Less Whoopie, More Shopping, Leads Developers to Overdo It
Durex condoms did a survey and found 57 percent of American women would rather go shopping than have sex. More surprising is 42 percent of men said the same thing. With fewer people staying home to have sex, they need places to go and satisfy their primal urges another way--by buying stuff.
Developers have responded by constructing a huge amount of retail square footage. Forbes notes, “Since 1995, the number of shopping centers in the U.S. has grown by more than 23 percent and the total gross leasable area by almost 30 percent, while the population has grown by less than 14 percent.”
John McNellis says retail is over built everywhere except “where land is scarce, zoning hard and everyone wants to live. Basically, ocean-view cities.” McNellis wrote a book on real estate development, “Making it in Real Estate” and knows developers develop when...they can. McNellis writes,
We approached one town on the knife-edge of nowhere and inquired as to whether we could build a supermarket. “When can you start construction?” came the official response and permits were issued forthwith. We built the market almost overnight, put it up for sale and six months later without a single offer we were reminded of the downside of ignoring location.

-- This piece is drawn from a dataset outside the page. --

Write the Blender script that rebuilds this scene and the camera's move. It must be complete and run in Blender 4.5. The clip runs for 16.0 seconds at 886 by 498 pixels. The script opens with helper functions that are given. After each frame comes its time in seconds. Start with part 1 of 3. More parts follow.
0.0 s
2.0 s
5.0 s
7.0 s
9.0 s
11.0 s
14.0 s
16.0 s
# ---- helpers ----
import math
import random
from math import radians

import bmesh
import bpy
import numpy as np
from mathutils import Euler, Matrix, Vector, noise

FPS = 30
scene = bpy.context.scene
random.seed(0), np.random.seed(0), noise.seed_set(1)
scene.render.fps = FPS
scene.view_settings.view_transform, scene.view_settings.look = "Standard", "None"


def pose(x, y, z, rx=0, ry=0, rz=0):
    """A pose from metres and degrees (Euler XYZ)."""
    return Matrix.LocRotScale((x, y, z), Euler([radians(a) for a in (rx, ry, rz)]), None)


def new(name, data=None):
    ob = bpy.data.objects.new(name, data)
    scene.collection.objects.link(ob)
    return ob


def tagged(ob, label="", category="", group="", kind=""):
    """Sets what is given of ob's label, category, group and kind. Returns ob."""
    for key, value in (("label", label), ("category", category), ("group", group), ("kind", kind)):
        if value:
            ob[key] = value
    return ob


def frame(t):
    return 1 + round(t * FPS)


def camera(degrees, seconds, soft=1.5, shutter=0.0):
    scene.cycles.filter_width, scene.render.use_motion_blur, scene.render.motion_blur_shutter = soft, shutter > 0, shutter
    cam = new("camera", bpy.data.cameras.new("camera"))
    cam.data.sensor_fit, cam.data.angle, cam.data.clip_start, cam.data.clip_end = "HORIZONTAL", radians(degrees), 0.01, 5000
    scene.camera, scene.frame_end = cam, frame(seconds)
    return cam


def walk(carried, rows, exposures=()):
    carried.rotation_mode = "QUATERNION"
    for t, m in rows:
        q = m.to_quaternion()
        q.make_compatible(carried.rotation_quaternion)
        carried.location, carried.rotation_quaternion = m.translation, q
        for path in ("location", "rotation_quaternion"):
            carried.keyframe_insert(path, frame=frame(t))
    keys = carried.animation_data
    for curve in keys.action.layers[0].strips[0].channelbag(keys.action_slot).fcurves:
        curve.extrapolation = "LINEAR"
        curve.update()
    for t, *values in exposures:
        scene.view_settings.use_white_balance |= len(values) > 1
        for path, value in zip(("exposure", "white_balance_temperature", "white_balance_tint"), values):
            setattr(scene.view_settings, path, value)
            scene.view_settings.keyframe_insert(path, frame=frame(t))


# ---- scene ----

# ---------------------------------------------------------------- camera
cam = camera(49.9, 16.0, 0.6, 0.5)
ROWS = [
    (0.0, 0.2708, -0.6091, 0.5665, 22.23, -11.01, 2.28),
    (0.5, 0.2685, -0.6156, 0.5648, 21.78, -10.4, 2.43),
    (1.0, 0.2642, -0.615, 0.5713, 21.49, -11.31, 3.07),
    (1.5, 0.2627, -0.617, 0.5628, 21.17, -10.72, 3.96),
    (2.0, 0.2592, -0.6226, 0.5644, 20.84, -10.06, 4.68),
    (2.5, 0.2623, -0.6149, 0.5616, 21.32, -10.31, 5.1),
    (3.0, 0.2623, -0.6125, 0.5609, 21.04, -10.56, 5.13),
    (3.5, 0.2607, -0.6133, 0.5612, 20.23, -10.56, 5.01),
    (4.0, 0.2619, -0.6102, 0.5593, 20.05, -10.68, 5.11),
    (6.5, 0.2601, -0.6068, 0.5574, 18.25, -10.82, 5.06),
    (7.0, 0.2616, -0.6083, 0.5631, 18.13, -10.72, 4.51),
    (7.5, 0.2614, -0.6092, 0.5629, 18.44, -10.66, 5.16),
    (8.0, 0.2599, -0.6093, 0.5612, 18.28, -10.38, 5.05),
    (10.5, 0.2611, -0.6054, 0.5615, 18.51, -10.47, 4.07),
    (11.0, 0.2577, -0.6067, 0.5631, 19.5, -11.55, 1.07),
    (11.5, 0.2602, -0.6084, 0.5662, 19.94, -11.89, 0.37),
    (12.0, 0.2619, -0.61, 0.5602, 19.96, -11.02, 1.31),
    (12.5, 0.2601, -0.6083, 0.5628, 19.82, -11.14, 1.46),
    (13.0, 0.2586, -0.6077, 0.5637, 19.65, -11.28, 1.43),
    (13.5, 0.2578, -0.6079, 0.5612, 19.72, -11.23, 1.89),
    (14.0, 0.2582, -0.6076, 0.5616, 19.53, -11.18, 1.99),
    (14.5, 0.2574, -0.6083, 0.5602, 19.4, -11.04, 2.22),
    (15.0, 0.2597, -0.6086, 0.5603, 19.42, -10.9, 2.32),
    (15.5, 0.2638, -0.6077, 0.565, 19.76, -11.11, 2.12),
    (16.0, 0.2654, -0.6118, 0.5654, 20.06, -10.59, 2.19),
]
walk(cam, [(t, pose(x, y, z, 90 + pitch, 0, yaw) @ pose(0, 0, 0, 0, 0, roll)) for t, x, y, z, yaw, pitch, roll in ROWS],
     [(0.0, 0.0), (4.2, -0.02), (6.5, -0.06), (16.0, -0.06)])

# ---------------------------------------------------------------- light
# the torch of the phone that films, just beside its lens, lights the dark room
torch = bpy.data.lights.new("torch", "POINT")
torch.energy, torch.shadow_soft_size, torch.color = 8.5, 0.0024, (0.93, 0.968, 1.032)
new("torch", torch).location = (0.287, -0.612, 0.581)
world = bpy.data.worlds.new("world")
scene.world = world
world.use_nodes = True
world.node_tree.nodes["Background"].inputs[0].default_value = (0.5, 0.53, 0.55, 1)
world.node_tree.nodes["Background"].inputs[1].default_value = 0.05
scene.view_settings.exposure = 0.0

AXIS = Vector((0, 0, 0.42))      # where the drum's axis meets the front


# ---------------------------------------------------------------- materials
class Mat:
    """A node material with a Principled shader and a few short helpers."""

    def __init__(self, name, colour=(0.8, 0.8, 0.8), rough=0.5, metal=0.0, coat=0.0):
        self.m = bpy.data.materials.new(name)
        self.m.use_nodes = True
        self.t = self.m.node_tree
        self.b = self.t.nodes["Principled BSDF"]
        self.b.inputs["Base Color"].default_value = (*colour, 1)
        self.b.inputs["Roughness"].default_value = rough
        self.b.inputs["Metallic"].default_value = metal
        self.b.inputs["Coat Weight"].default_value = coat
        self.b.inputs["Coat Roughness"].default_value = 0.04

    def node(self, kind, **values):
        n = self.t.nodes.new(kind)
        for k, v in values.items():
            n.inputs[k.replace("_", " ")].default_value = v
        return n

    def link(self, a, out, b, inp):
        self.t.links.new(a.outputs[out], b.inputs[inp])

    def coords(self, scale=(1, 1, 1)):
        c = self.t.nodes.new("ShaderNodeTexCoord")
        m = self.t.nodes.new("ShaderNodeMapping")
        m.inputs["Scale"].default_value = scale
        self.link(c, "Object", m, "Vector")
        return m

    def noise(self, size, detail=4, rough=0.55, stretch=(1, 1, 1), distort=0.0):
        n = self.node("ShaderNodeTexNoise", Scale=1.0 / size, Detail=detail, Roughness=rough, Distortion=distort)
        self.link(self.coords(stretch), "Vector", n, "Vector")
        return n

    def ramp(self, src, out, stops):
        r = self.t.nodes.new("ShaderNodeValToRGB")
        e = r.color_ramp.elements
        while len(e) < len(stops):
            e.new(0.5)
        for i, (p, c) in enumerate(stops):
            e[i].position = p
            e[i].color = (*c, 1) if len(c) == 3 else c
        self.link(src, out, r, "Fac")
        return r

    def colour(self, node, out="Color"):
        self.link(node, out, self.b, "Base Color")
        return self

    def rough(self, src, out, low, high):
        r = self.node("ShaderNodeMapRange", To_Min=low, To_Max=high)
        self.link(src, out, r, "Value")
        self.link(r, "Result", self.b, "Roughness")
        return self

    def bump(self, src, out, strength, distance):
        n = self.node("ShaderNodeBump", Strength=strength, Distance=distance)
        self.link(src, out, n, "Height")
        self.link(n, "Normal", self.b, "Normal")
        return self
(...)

This retail binge is starting to produce victims. The website RetailDive.com listed its 15th major retailer bankruptcy on July 15th--Alfred Angelo.
The Wall Street Journal reports today that there are too many supermarkets. “A massive build-out by retailers has left the country piled up with grocery shelves as consumers are shifting from big weekly shopping trips to more snacking and to-go meals. The mismatch has flattened retail sales and leaves the industry vulnerable to a wave of closures that some executives, bankers and industry experts think is coming soon,” write Heather Haddon and Julie Jargon.
Co-Star says, today there is nearly 30 times the amount of space allocated to groceries at major chains that there was in 1950. All kinds of companies are getting into the grocery business. Wth shopping the activity of choice and all of these options, no wonder 36 percent of the U.S. population is considered obese. However, “There’s only so much food we can buy,” said Suzanne Mulvee, director of research for CoStar.
Millennials aren’t wild about weaving through a big store pushing a cart with a busted wheel. They want quick pre-made meals to pick up and go. In turn, Kroger and Walmart are halving their store building budgets.
“Food retailers are also chasing a shrinking pool of consumers,” write Haddon and Jargon. “Not only is U.S. population growth slowing, America’s largest demographic groups—millennials and baby boomers—aren’t at their food-buying peaks.”
Barclays Capital Inc., says 38 of the top 50 grocery markets in the U.S. are already too saturated by food retail per capita or are on track to be so by next year.
So supermarkets (and all retail developers) back away from the building binge buffet. “Everybody should stop growing,” said Barclays analyst Karen Short. “It would make the whole industry much healthier.”